Again, just a thanks to those who’ve journeyed with us and who keep us in their prayers and who’ve been kind enough to support us through thick and thin.  I will, of course, be active on the old facebook.  See you there!

Thanks, much love to all…be blessed.

yours in Jesus

Andrew xx

Unfolding Wisdom

Life for us at the moment is in one of those twilight periods.  You know, at that point in the day when its not fully dark, you can see stuff, but its not fully light and so there is a bit of mystery.

Now, you might think that this period of life would be like ‘dusk’..just before dark what with us leaving the Army/officership.  There are some moments it feels like that.  There are memories that produce tears and sorrow.  Only last week I had a morning where I woke up in floods of tears.  Yet, in spite of that, God is in the business of turning that mourning into dancing.  One of the verses of scripture that has been encouraging me is the verse that says ‘sorrow may last for a night, but joy comes with the morning.’  Boy, is that a promise and a half!

There has been so much recently that has proven to me, the biggest doubter, that this is not dusk as far as God is concerned.  It’s just the next day.  After the last few months of ‘night’ the dimness of light at the moment isn’t it getting darker still, its getting brighter.  It has just been so amazing to watch God’s unfolding wisdom, foresight and blessing unfold as we start to see the path before us.  He has prepared a path that may not necessarily be the one we dreamt of in the night, or even squinted at through sunset but his plan and revelation has been perfect.

You know, that sounds like a lot of code.  Its not meant to be all mystical.  But I do have to say, what with having been presented with a fair few opportunities to grow bitter, I’m actively refusing to be bitter by the help of Holy Spirit.  The honesty of all this is that God is answering my prayers.  I spent 3 years at Pill Corps praying and singing that God would send a revival and that he would start with me.  I’ve prayed that he would break me, melt me, mould me, fill me and he has and is doing.  In 15 years of following Jesus, he’s been so faithful in leading me on, deeper and deeper.  It is for that reason I can, at this time, sit quietly and simply trust him for even the smallest need.

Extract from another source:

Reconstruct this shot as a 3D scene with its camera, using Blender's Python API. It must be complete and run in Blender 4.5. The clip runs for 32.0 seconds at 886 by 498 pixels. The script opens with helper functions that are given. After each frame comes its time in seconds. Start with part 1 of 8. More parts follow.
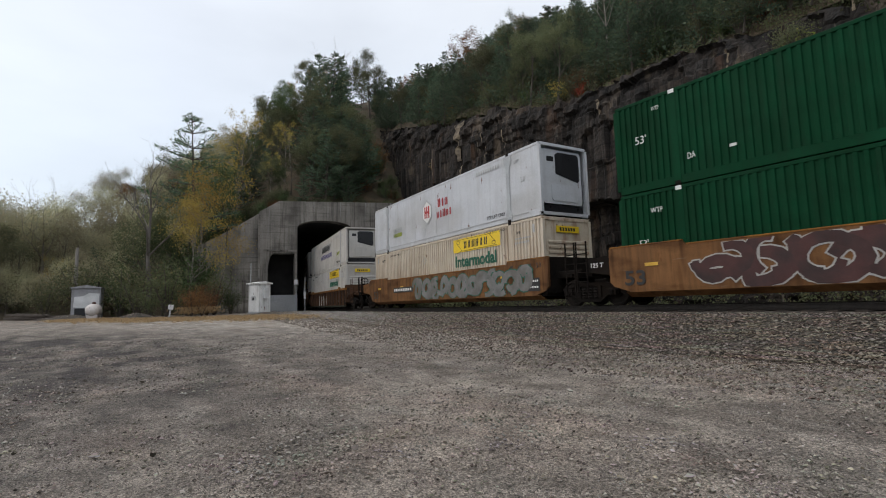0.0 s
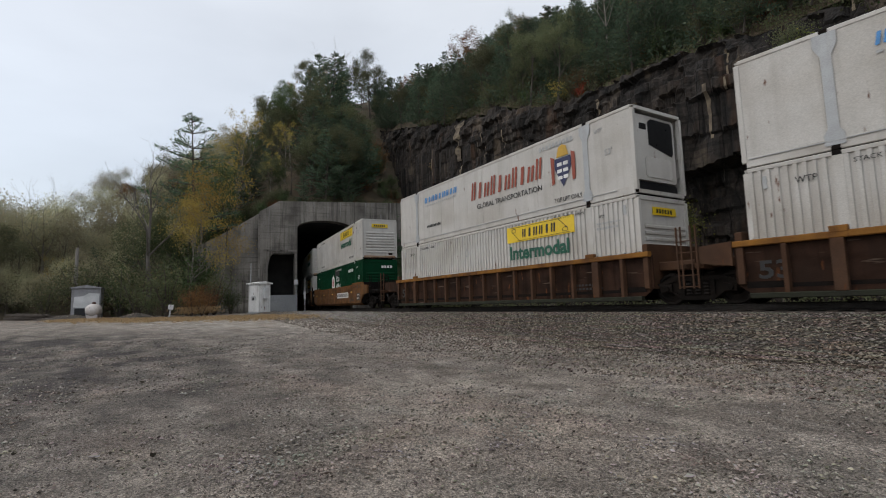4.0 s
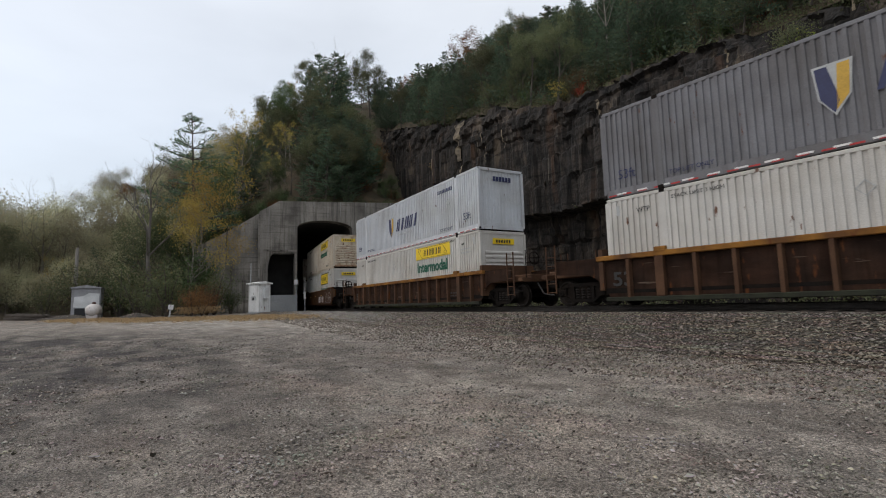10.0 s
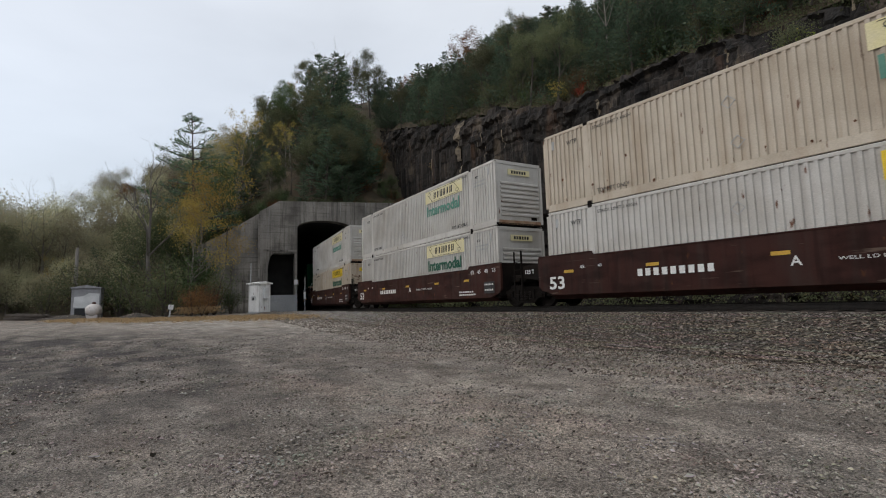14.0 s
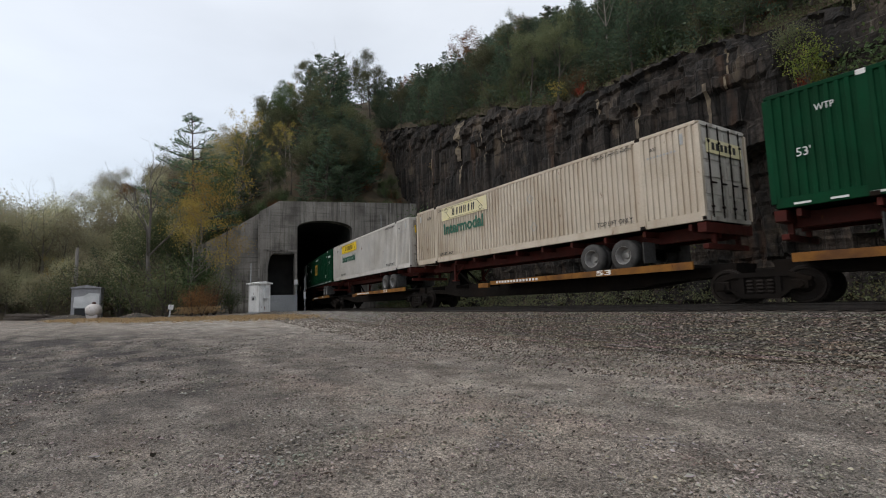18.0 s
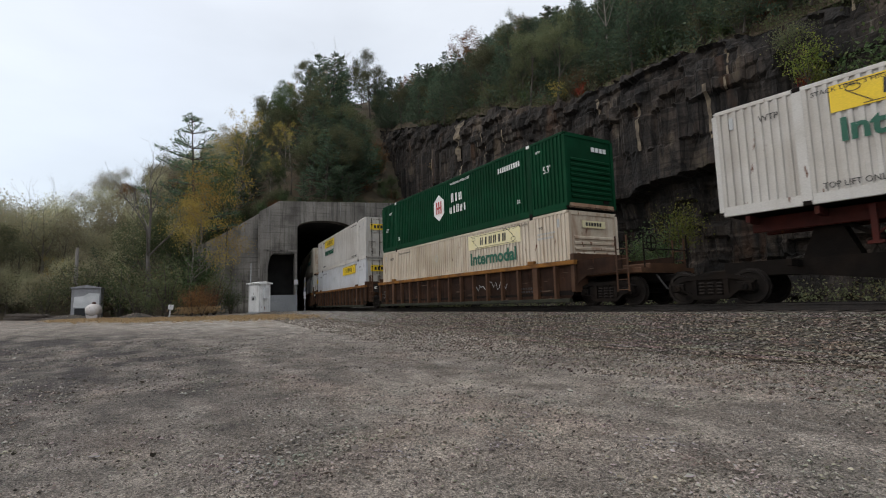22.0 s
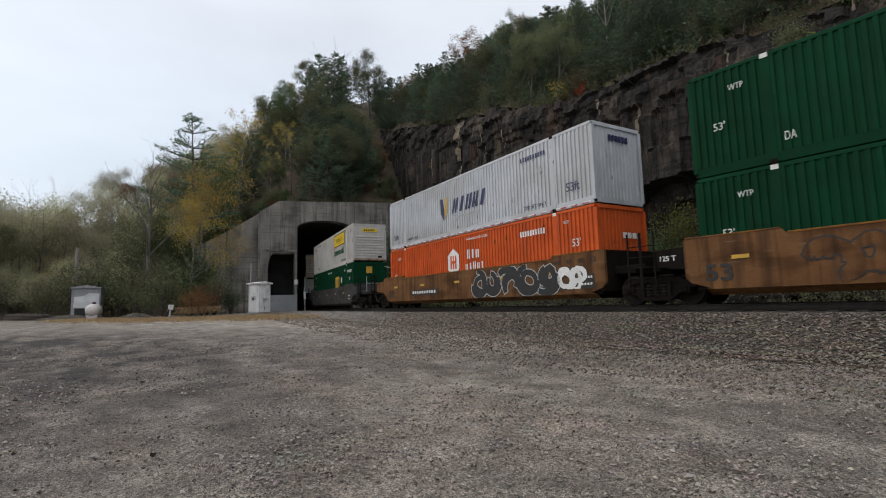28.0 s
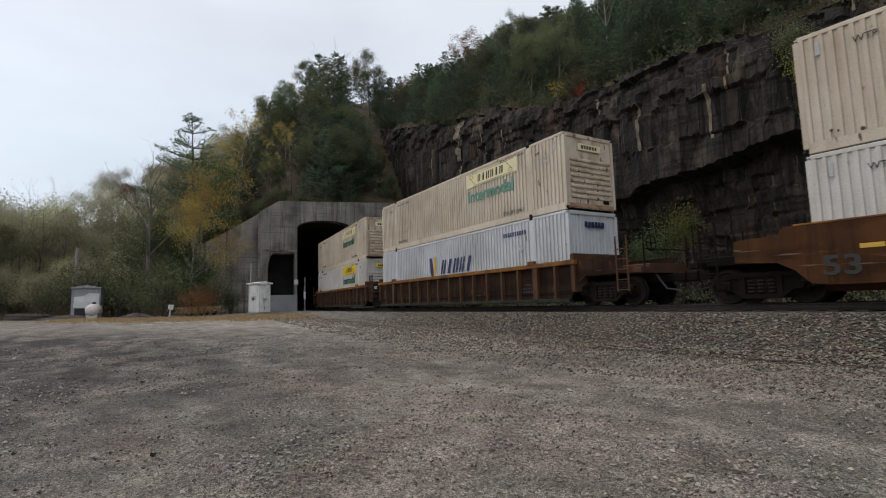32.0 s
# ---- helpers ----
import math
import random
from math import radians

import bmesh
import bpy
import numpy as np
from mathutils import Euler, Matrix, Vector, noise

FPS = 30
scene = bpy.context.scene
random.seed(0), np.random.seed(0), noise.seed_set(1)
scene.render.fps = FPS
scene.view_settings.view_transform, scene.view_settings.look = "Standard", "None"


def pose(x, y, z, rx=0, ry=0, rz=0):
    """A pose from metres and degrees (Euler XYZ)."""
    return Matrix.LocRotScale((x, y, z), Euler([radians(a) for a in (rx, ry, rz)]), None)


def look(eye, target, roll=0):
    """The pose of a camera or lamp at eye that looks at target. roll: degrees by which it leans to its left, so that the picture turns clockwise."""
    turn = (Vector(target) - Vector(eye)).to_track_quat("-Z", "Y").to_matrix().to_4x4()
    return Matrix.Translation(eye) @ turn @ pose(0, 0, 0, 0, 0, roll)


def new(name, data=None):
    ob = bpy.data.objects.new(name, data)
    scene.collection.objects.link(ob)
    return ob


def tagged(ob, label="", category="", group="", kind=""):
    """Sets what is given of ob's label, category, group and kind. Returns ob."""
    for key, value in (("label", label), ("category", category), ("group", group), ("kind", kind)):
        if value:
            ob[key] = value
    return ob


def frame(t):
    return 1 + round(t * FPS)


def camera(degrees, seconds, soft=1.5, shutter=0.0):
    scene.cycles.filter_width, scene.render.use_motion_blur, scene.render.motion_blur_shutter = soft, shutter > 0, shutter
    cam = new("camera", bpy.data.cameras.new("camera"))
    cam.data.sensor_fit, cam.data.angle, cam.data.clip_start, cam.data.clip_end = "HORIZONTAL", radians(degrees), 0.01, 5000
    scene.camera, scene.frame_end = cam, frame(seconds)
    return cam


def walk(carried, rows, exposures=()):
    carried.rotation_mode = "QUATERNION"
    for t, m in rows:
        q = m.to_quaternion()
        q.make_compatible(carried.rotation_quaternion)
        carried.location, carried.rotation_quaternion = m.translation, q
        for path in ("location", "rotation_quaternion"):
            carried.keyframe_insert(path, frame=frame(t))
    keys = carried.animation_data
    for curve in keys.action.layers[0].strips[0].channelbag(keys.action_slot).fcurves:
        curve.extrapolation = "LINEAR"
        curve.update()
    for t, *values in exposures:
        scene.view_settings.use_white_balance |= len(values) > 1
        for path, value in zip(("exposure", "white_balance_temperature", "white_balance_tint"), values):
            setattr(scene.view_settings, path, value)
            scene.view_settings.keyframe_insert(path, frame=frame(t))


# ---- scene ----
cam = camera(83.62, 32.0, soft=1.0, shutter=0.06)
EYE = Vector((22.3, -13.903, 0.262))
YAW, PITCH = -1.0333, 0.1078
AIM = EYE + Vector((math.cos(PITCH) * math.sin(YAW), math.cos(PITCH) * math.cos(YAW), math.sin(PITCH)))
walk(cam, [(0, look(EYE, AIM, -1.66)), (32, look(EYE, AIM, -1.66))], exposures=[
    (0, 0.12), (1, 0.02), (2, -0.02), (3, -0.08), (6, 0.02), (7, 0.00), (8, -0.05), (9, -0.06), (10, 0.04), (11, 0.02), (12, -0.07), (13, -0.08), (14, -0.06), (17, -0.06), (18, 0.06), (19, 0.06), (20, 0.04), (21, 0.06), (22, 0.10), (23, 0.10), (24, -0.05), (25, -0.08), (28, 0.06), (29, 0.08), (30, 0.03), (31, 0.03), (32, 0.00)])

# ---- light: bright overcast sky, very soft sun ----
world = bpy.data.worlds.new("overcast")
scene.world = world
world.use_nodes = True
wn, wl = world.node_tree.nodes, world.node_tree.links
SKY = wn.new("ShaderNodeTexSky")
SKY.sky_type, SKY.sun_disc = "NISHITA", False
SKY.sun_elevation, SKY.sun_rotation = radians(42), radians(200)
SKY.air_density, SKY.dust_density = 1.0, 3.0
tc = wn.new("ShaderNodeTexCoord")
sep = wn.new("ShaderNodeSeparateXYZ")
wl.new(tc.outputs["Generated"], sep.inputs[0])
ramp = wn.new("ShaderNodeValToRGB")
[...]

We do value your prayers for us at this time.  So many people have been faithful in that way.  Here are a few ways that you can still be praying for us:

  • for some part-time work for Tracy in Newcastle which will help us financially
  • today we placed a holding fee on a rental property and we’re praying that goes through smoothly
  • we could do with some form of transport
  • for that new community which we will be living in, that God would be preparing hearts
  • for the children’s schooling, we need to find places for them
  • for all the difficult farewells still to come here in Aberdeen and in the Army
  • for Tracy’s health…she is experiencing some really bad toothache at the moment which is proving difficult to resolve.  She is also awaiting tests back from the hospital with regards ongoing thyroid irregularities.
  • for the children as we try to prepare them for a new stage of life (Geordie accent too!)

Thank you for praying with us and for us.